** start **

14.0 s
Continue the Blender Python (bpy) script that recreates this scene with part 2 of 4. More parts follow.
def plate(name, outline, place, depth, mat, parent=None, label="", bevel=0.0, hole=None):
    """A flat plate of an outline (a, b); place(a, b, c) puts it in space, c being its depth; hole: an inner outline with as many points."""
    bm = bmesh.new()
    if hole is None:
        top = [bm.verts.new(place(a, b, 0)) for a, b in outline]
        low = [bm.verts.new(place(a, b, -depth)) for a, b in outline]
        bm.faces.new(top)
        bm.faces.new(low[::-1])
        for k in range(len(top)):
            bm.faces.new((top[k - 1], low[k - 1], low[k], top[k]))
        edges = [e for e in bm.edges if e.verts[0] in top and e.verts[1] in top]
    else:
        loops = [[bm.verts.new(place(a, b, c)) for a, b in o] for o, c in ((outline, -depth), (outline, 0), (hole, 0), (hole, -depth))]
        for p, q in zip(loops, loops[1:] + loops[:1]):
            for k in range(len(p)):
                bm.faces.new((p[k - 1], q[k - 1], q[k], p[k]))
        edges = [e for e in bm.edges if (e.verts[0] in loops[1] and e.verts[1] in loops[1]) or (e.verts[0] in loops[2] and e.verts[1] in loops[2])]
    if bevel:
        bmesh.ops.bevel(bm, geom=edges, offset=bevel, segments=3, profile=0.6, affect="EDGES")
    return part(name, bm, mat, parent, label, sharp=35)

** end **

**TASK DIRECTIONS**
Reproduce every line of the data verbatim.

**EXERCISE OUTPUT**
14.0 s
Continue the Blender Python (bpy) script that recreates this scene with part 2 of 4. More parts follow.
def plate(name, outline, place, depth, mat, parent=None, label="", bevel=0.0, hole=None):
    """A flat plate of an outline (a, b); place(a, b, c) puts it in space, c being its depth; hole: an inner outline with as many points."""
    bm = bmesh.new()
    if hole is None:
        top = [bm.verts.new(place(a, b, 0)) for a, b in outline]
        low = [bm.verts.new(place(a, b, -depth)) for a, b in outline]
        bm.faces.new(top)
        bm.faces.new(low[::-1])
        for k in range(len(top)):
            bm.faces.new((top[k - 1], low[k - 1], low[k], top[k]))
        edges = [e for e in bm.edges if e.verts[0] in top and e.verts[1] in top]
    else:
        loops = [[bm.verts.new(place(a, b, c)) for a, b in o] for o, c in ((outline, -depth), (outline, 0), (hole, 0), (hole, -depth))]
        for p, q in zip(loops, loops[1:] + loops[:1]):
            for k in range(len(p)):
                bm.faces.new((p[k - 1], q[k - 1], q[k], p[k]))
        edges = [e for e in bm.edges if (e.verts[0] in loops[1] and e.verts[1] in loops[1]) or (e.verts[0] in loops[2] and e.verts[1] in loops[2])]
    if bevel:
        bmesh.ops.bevel(bm, geom=edges, offset=bevel, segments=3, profile=0.6, affect="EDGES")
    return part(name, bm, mat, parent, label, sharp=35)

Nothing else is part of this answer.